In Monaco for the Monte-Carlo Comedy Film Festival, screenwriter, director and actor Nick Vallelonga is still humbled by the success of his 2018 film Green Book. We had the opportunity to discuss with Mr. Vallelonga his latest project, why he likes comedies better than dramas, and what he most looks forward to at the 17th edition of the Festival Monte-Carlo Comedy Film Festival.
“To be here, he had to get tested more times than all of Monaco put together”, jokes president of the Monte-Carlo Film Festival Ezio Greggio. It is true that with compulsory quarantines, in Europe, Americans are now almost as rare as hen’s teeth.
“I liked cinema, and how it made you feel,” he tells us. Nick Vallelonga’s big breakthrough, a life-changing kind of big, came with Green Book, a film with which he won two academy awards for Best Picture and Best Screenplay. But why join the industry in the first place? “Who knows why I was always drawn to stories. I loved books, I loved plays, I loved how movies made you feel. I loved the art of it. I was curious about how I could make people laugh or cry. It took me a long time to make a success of it, but I loved it and kept on doing it, until finally, I got one that everyone liked (Green Book, ed.),” he says.

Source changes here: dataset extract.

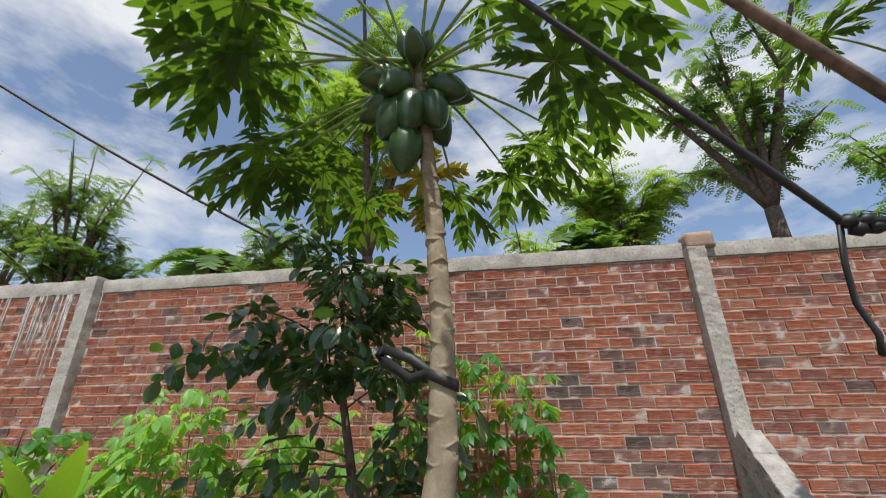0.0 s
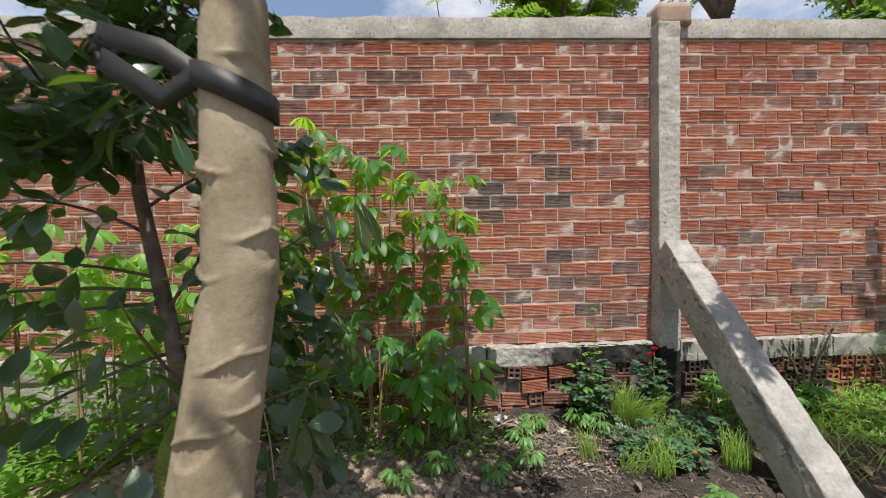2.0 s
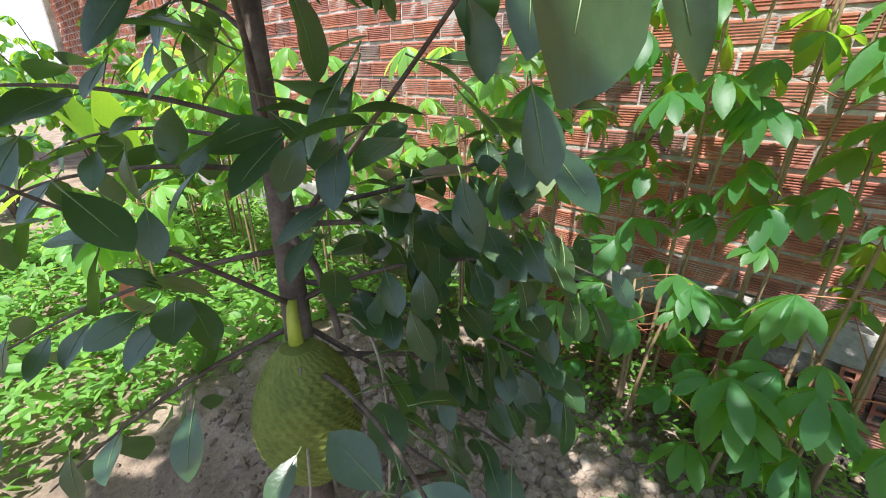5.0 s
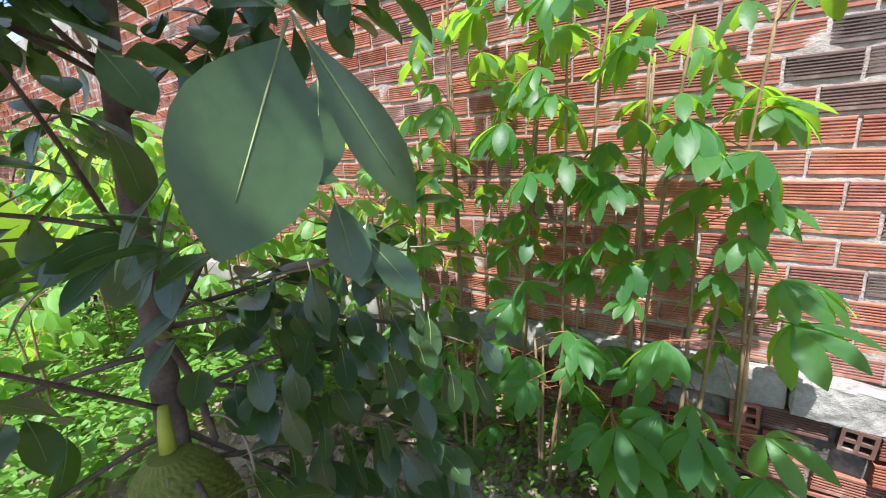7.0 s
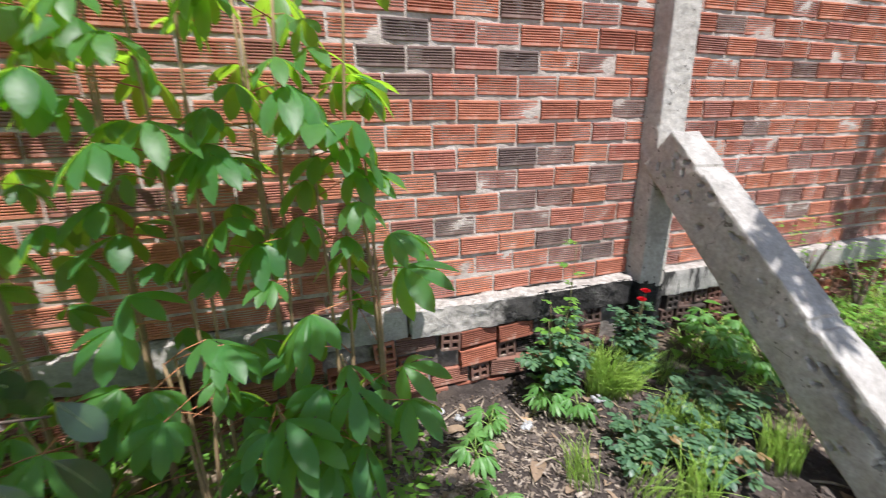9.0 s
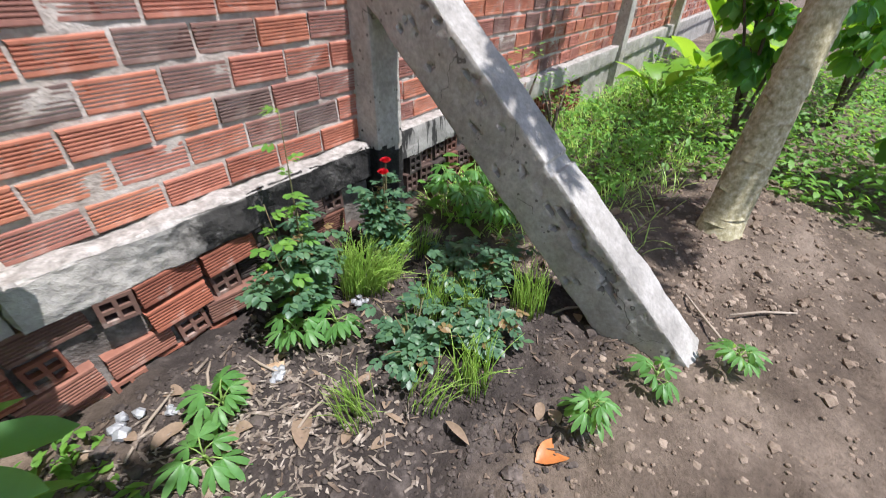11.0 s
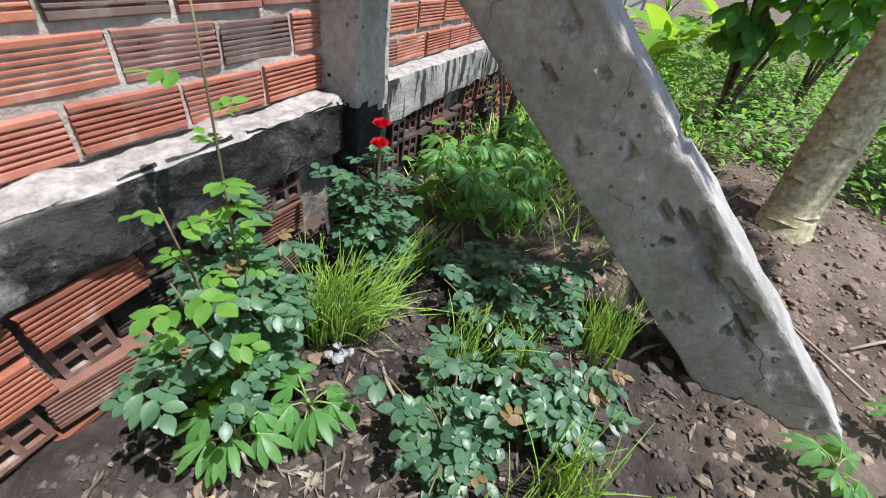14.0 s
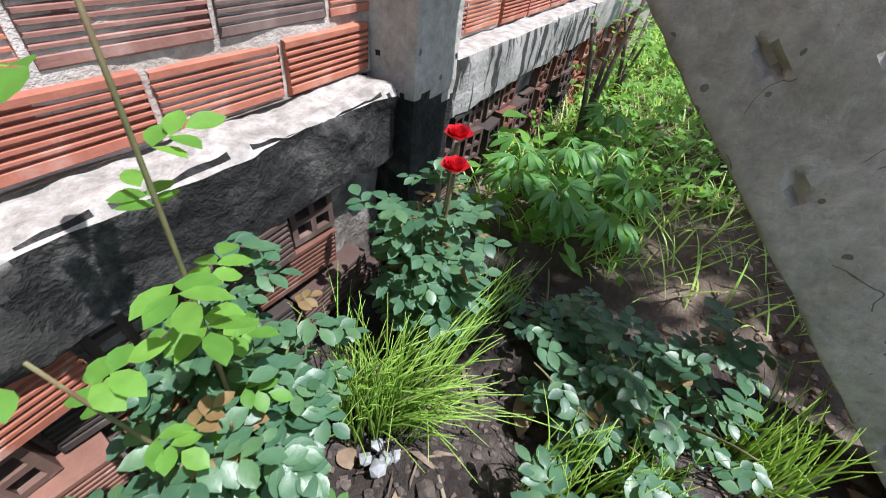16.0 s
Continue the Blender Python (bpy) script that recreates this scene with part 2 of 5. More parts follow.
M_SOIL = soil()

Green Book: “We wanted to show that you can find hope in connecting with other people, no matter your race, your country, or your nationality.”
Writing Green Book was a family affair. The film is based on the true story of African American pianist Dr. Don Shirley who hires an Italian American bouncer to drive him through a concert tour in the Deep South. The Italian American Driver in question is Franck Vallelonga, Nick’s Father. “As a boy, I remembered my father going away for long periods of time. I remember meeting Dr. Shirley,” Nick Vallelonga says at the press conference. When he got older and knew he wanted to become a filmmaker, Nick Vallelonga started recording his father. Later, his mother gave him the letters her husband had written during his time away, letters that would be crucial to reconstructing the plot of the trip; stepping stones to build a film on.
The film was a big success in the US, and perhaps “an even bigger success in Europe,” he says at the press conference, somewhat bewildered. When we ask him about it later, he adds: “Hopefully that’s a testament to the script and to Peter Farrelly’s direction. We wanted a story that would resonate with all people. We wanted to show that you can find hope in connecting with other people, no matter your race, your country, or your nationality,” he explains.
A Romantic comedy about Italian Americans in the works
This year, Nick Vallelonga is the President of the Monte-Carlo Comedy Film Festival Jury. “I love international films, so I am of course looking forward to the screenings, particularly my friend George Gallo’s The Comeback Trail. I’m interested in seeing how international audiences react to comedies. I haven’t been to a movie theatre during this whole pandemic. It’s nice to slowly, but safely start things up again,” he admits.
And a final question – who would win in the eternal Comedy vs Drama showdown? “I loved them both, I think there’s room for both. At the moment, I’m working on a musical romantic comedy about Italians in America called That’s Amore. I love to make people laugh. So yes, if I had to pick one, I’d say comedy,” he concludes.